The Sunday Cynic V.5

It Is All Happening Here.

  • A huge sports week in the City of Atlanta led by Atlanta United’s playoff game on Wednesday night. After all the ups and downs of Atlanta United’s season, (injuries, Miguel Almiron leaving for Newcastle and former manager Tata Martino leaving for Mexico’s national team) new manager Frank de Boer has provided a runway to get the team to the semifinals. Toronto is Wednesday night’s opponent but at home with huge and loud fan support, Atlanta should reach the November 10th championship game. If you are an Atlanta supporter, you need to be cheering on Seattle in the other semifinal game. Should Seattle beat Los Angeles Football Club on Tuesday night, Atlanta will host the championship game in two weeks at Mercedes Benz stadium. Speaking of Atlanta sports, you might want to catch the Atlanta Hawks’ Trae Young, who with a bit of injury-free luck, might become the NBA’s next superstar. In the Hawks’ first two games of the season, Young has been fantastic with a combination of scoring, assists and defense. Another Steph Curry in the making? Maybe so. #atlutd #AtlantaHawks
  • For a few reasons I do not watch televised baseball. Take me to a game six times a season – it is America’s pastime (in many ways) so I enjoy the ballpark atmosphere, a cold beer, and the infamous hot dog that for some reason always tastes better watching a ‘swing and a miss’. The World Series is in motion with the Nationals and the Astros battling in a best-of-seven series. I have written about the length of game issues Major League Baseball executives address every year. The average time of a major league baseball game this past regular season was three hours, six minutes, with many games lasting close to four hours. Take for example Friday night’s World Series game – after two hours the game was still in the fourth inning and the game ended at the 4:03 mark. I don’t know what the answer is but Major League Baseball better quickly figure this out.
Astros fans looking way too excited in the eighth inning of World Series game 2.
  • He was a 48-year-old Sunni Muslim and he joined the Islamic State many years ago. As the leader of ISIS he has been responsible for thousands of deaths. He had to know that his time was coming as I assume he had been told that U.S. Special Forces had been deployed to capture him. Even for the worst of terrorists, it must be a very uncomfortable feeling knowing that the U.S. Army’s Delta Force had been given orders to find and capture. As a comparison, Delta Force is a liaison to the Navy’s Seal Team Six, who eliminated Osama Bin Laden many years ago. Last night, ISIS leader Abu Bakr al-Baghdadi was killed in a U.S. military raid – reports say that as Delta Force arrived at his location, al-Baghdadi used a suicide vest to blow himself up. Due process at it’s best. That statement may have gone against my ethos of no religion, no politics. In this case, I don’t care.
  • While most of the United States and other basketball loving countries focus on managing their brackets for the NCAA basketball tournament, many people in an area of Alaska fill out a different type of bracket in October.
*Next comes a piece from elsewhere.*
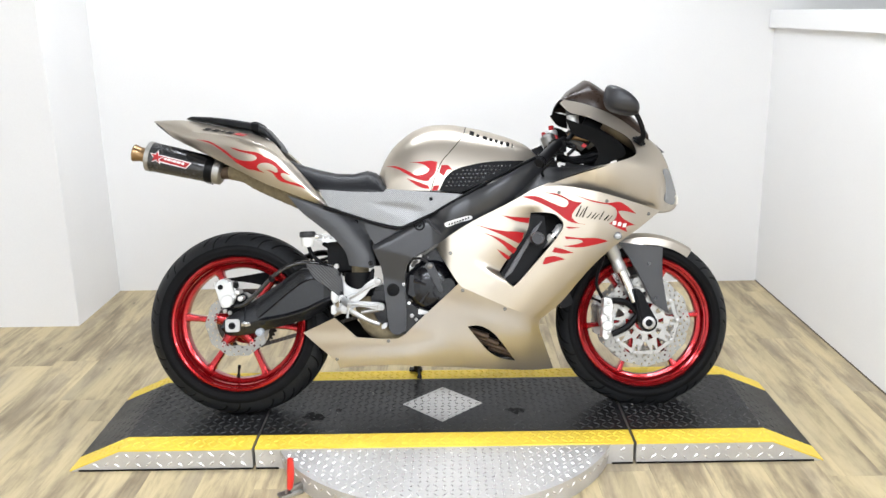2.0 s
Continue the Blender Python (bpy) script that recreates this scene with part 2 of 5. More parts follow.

This bracket has nothing to do with basketball or any sport, but predicts which bear, during Fat Bear Week, will be the fattest bear of all before the winter hibernation season begins. The population of bears in this area of southwest Alaska is close to 2,000, and the managing directors of Fat Bear Week streamline (per se’) the contestants down to twelve – allowing thousands of people to post their brackets on Facebook. Don’t I wish that things were so simple that I could focus on my Fat Bear Week bracket every October?
Every October, Fat Bear Week allows contestants to post their bracket to Facebook.
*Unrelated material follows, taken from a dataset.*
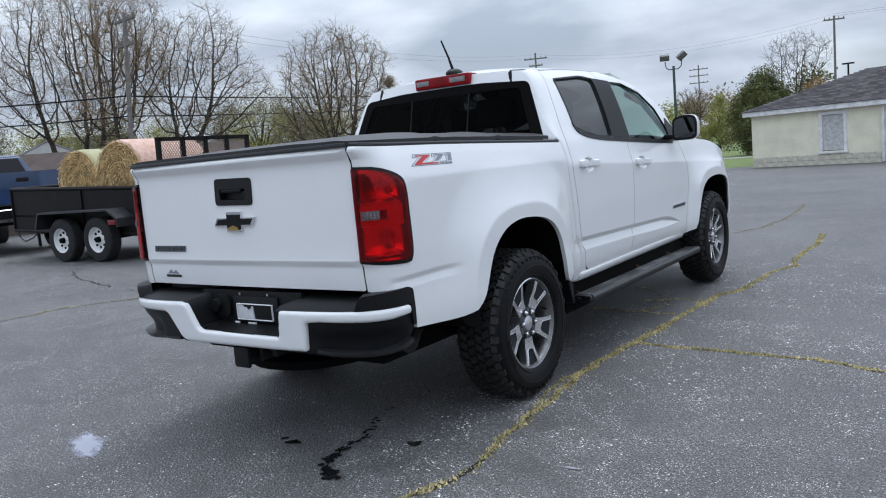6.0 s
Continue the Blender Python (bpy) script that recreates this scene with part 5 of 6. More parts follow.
# ---- the painted block building ----
CREAM = mat("cream_painted_block", (0.80, 0.765, 0.60), 0.85, var=0.16, scale=1.6, bump=0.3, bump_scale=18)
BLOCK = mat("chipped_block", (0.64, 0.61, 0.50), 0.9, var=0.5, scale=3.5, dark=(0.36, 0.345, 0.30), bump=0.4, bump_scale=25)
WHITE_WOOD = mat("weathered_white_wood", (0.80, 0.80, 0.79), 0.8, var=0.3, scale=4)
SHINGLE = mat("dark_asphalt_shingles", (0.048, 0.044, 0.047), 0.95, var=0.45, scale=5, bump=0.6, bump_scale=14)
BOARD = mat("grey_board", (0.58, 0.58, 0.57), 0.85, var=0.35, scale=9)
HM = Matrix.Translation((-5.07, 29.2, -0.36)) @ Matrix.Rotation(math.atan2(-0.25, 0.968), 4, "Z")
house = thing("block_building", "low cream painted block building with a dark shingled hip roof", "building", at=HM)
L, D, H = 13.0, 6.4, 2.10
wx0, wx1, wz0, wz1 = 2.74, 3.54, 0.52, 1.87
for lo, hi in (((0, 0, 0.40), (wx0, 0.2, H)), ((wx1, 0, 0.40), (L, 0.2, H)), ((wx0, 0, 0.40), (wx1, 0.2, wz0)), ((wx0, 0, wz1), (wx1, 0.2, H)),
               ((0, 0.2, 0), (0.2, D, H)), ((L - 0.2, 0.2, 0), (L, D, H)), ((0.2, D - 0.2, 0), (L - 0.2, D, H))):
    bm = bmesh.new()
    box(bm, lo, hi)
    part("wall", bm, CREAM, house, "cream painted block wall", smooth=False)
rng = random.Random(11)
bm0 = bmesh.new()
box(bm0, (0, -0.012, 0), (0.395, 0.19, 0.192), 0.008, 1)
blk = part("block", bm0, BLOCK, house, smooth=False)
first = True
for row in range(2):
    x = 0.0 if row == 0 else -0.2
    while x < L:
        o = blk if first else bpy.data.objects.new("block", blk.data)
        if not first:
            scene.collection.objects.link(o)
            o.parent = house
        o.location = (max(x, 0), rng.uniform(-0.004, 0.004), row * 0.20)
        first = False
        x += 0.40
bm = bmesh.new()
for row in range(2, 11):
    z = row * 0.20 + 0.0
    if z < H:
        if z > wz0 - 0.1 and z < wz1 + 0.1:
            box(bm, (0.0, -0.003, z - 0.004), (wx0 - 0.12, 0.0, z + 0.004))
            box(bm, (wx1 + 0.12, -0.003, z - 0.004), (L, 0.0, z + 0.004))
        else:
            box(bm, (0.0, -0.003, z - 0.004), (L, 0.0, z + 0.004))
part("mortar_line", bm, CREAM, house, smooth=False)
win = thing("window", "", "")
win.parent = house
bm = bmesh.new()
for lo, hi in (((wx0 - 0.10, -0.03, wz0 - 0.02), (wx0 + 0.02, 0.06, wz1 + 0.10)), ((wx1 - 0.02, -0.03, wz0 - 0.02), (wx1 + 0.10, 0.06, wz1 + 0.10)), ((wx0 + 0.02, -0.03, wz1 - 0.02), (wx1 - 0.02, 0.06, wz1 + 0.10))):
    box(bm, lo, hi, 0.006, 1)
part("frame", bm, WHITE_WOOD, win, "white weathered frame")
bm = bmesh.new()
box(bm, (wx0 - 0.14, -0.07, wz0 - 0.09), (wx1 + 0.14, 0.06, wz0 - 0.02), 0.006, 1)
part("sill", bm, WHITE_WOOD, win)
bm = bmesh.new()
box(bm, (wx0, 0.04, wz0 - 0.02), (wx1, 0.07, wz1))
part("board", bm, BOARD, win, "grey boarded pane")
# dark strip drawn as the shadow line along the foot of the board
bm = bmesh.new()
box(bm, (wx0 + 0.02, 0.03, wz0 - 0.018), (wx1 - 0.02, 0.039, wz0 + 0.02))
part("shadow_rail", bm, DARK, win)
bm = bmesh.new()
o = 0.24
rz_ = H + 1.42
for lo, hi in (((-o, -o, H - 0.06), (L + o, -o + 0.03, H + 0.12)), ((-o, -o + 0.03, H - 0.06), (-o + 0.03, D + o, H + 0.12))):
    box(bm, lo, hi)
box(bm, (-o + 0.03, -o + 0.03, H - 0.04), (L + o, D + o, H - 0.02))
part("fascia", bm, WHITE_WOOD, house, "white weathered fascia board", smooth=False)
bm = bmesh.new()
c = [(-o - 0.04, -o - 0.04), (L + o, -o - 0.04), (L + o, D + o), (-o - 0.04, D + o)]
a = [bm.verts.new((x, y, H + 0.125)) for x, y in c]
r1, r2 = bm.verts.new((D / 2, D / 2, rz_)), bm.verts.new((L - D / 2, D / 2, rz_))
bm.faces.new((a[0], a[1], r2, r1)), bm.faces.new((a[1], a[2], r2)), bm.faces.new((a[2], a[3], r1, r2)), bm.faces.new((a[3], a[0], r1))
bm.faces.new(a[::-1])
part("roof", bm, SHINGLE, house, "dark grey shingled hip roof", smooth=False)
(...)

  • It does not matter whether you enjoy watching the sport. Atlanta, Seattle, Portland, Minnesota, and L.A. have proof that some Major League Soccer matches, especially those of rivalries, have now become a relevant event in the landscape of North American sports. Thursday night’s playoff game between the L.A. Galaxy and Los Angeles Football Club (this rivalry game is called El Trafico for all the obvious reasons), brought out the best of 90+ minutes of fandom. With all due respect to the tremendous Atlanta United supporters, the “3252” of LAFC are insane. This club is all about L.A. glitz, with the celebrity list reminding many of an NBA playoff game, with Magic Johnson and Will Ferrell leading the way. I have bias towards the sport, but even watching this game on an even keel, this two-hour event was spectacular. If things go as planned in this week’s semifinals, Atlanta United will visit this crazy venue two weeks from today in the Major League Soccer championship game.
The “3252’s” fandom at Los Angeles Football Club matches.
  • To the soccer pundits who spit out opinions on younger players, watch young American Christian Pulisic’s hat trick yesterday. Their take on Pulisic moving from German club Dortmund to Chelsea of the English Premier League questioned his motivation and ability to not only be effective, but to receive any playing time. Go write about someone else.
Pulisic’s hat trick in yesterday’s match against Burnley.

Adios, pay if forward, have a Funday Sunday and a great Halloween week.